After months of speculation, the merger of network providers Orange and T-Mobile has been officially sanctioned by the central regulatory body for competition.
Conditional approval for the transaction has been granted, which allows the deal to go ahead without the involvement of the Office of Fair Trading (OFT).
The UK regulatory body had been seeking powers to oversee the merger for itself, but has now said that it is satisfied that the firms' concessions have been sufficient to "fully address the OFT's outstanding competition concerns".
As part of the deal, the merging firms will allow other networks to purchase parts of the important 1800MHz frequency over which they have ownership.
This is significant for consumers as it could allow rival networks to offer better internet access to their mobile customers.
The newly formed group will also keep close ties with 3, as T-Mobile has mutually beneficial commitments to the current industry underdog.

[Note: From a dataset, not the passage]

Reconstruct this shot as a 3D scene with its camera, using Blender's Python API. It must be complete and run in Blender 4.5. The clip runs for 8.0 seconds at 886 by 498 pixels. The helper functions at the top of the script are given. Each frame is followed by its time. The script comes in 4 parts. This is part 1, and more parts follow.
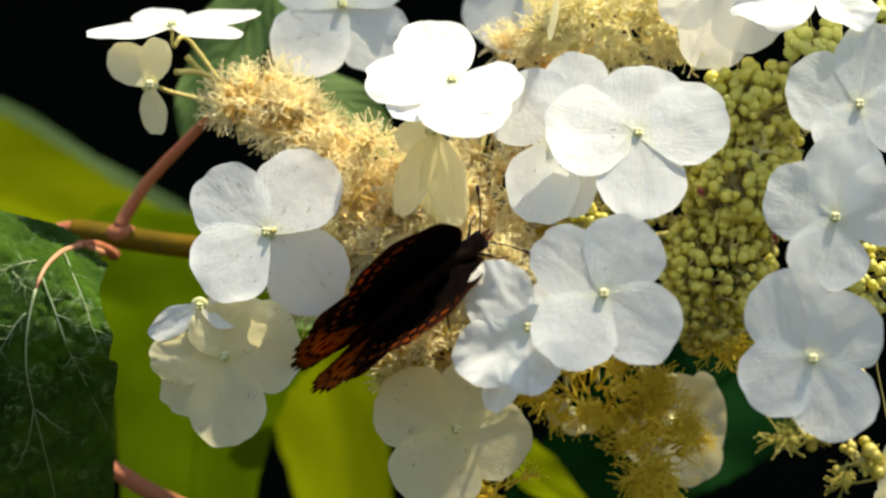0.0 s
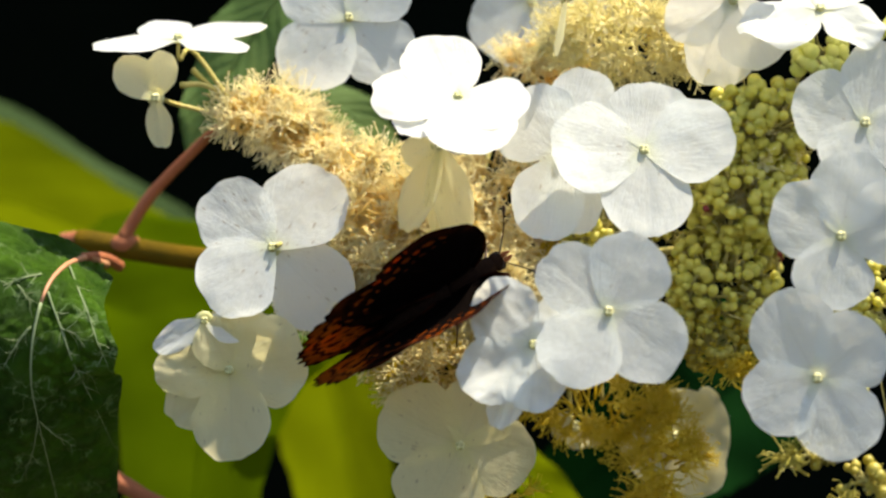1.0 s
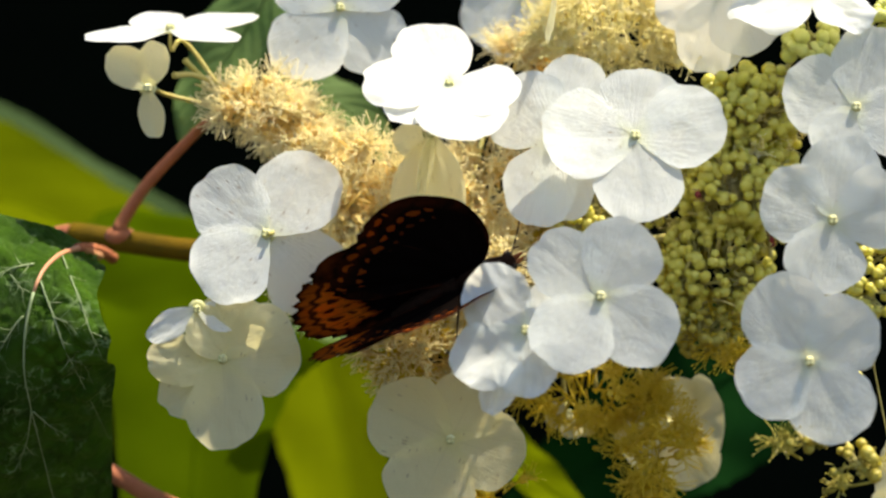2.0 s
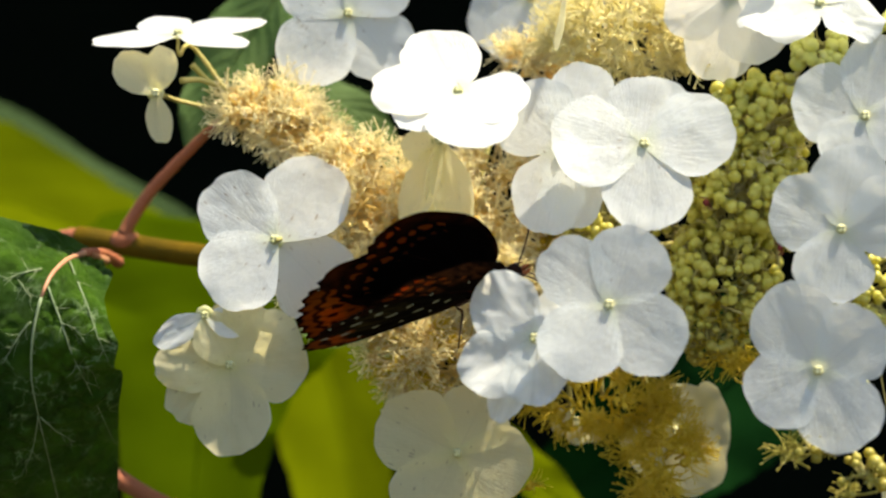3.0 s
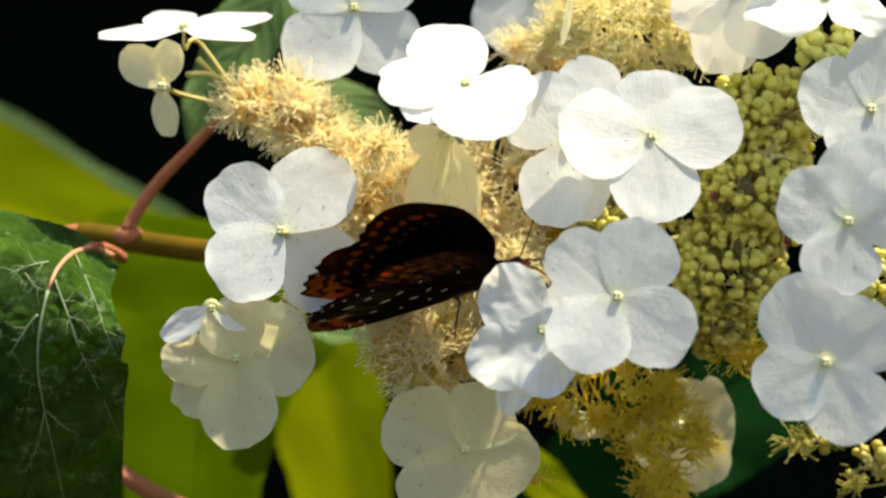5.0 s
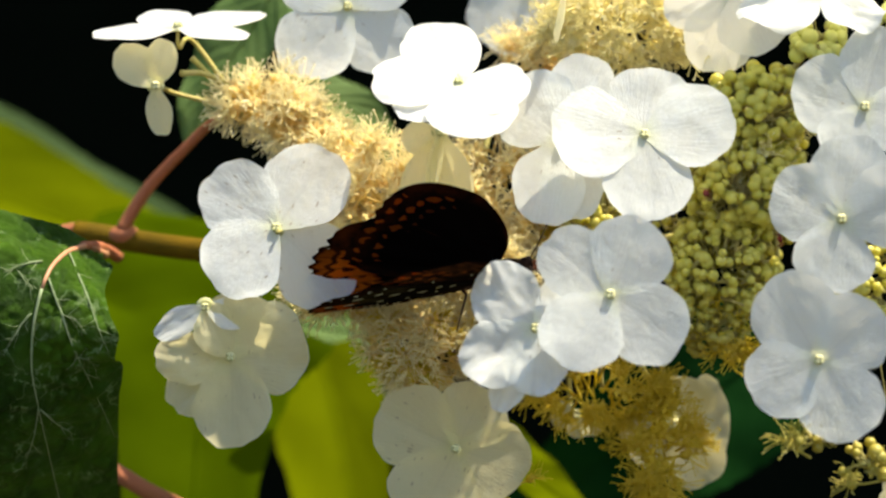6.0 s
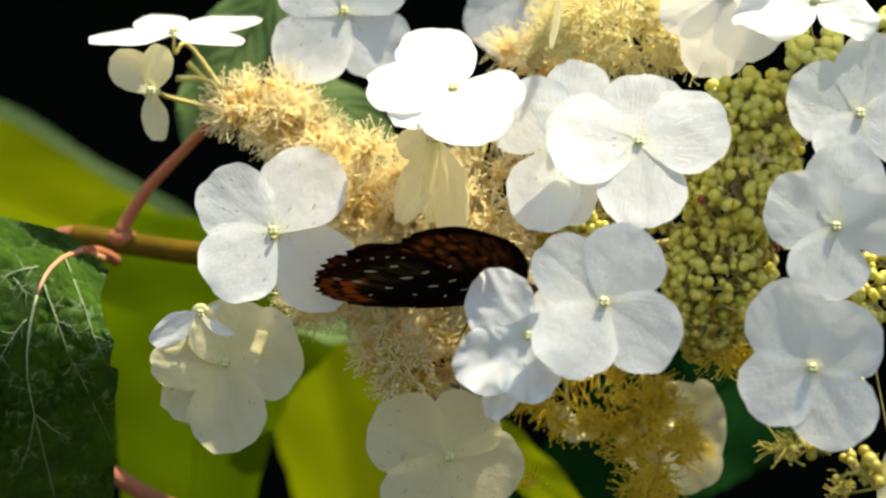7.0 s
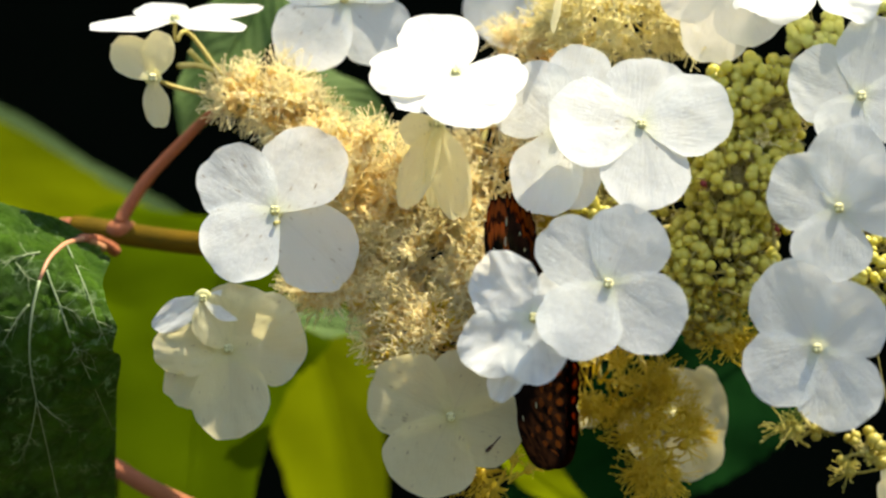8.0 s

A spokesperson for the UK telecommunications watchdog Ofcom said: "The agreed commitments from both parties are consistent with our objective of maintaining effective competition, which is in consumers' interests".
After the merger is completed in the spring, the resultant firms will have nearly 30 million customers in the UK, easily surpassing both O2 and Vodafone to claim the title of the UK's largest network.
There is still debate as to whether the merger will be a good thing for the consumer in the long run. Some argue that it will be difficult for competition to flourish if one dominant network is established.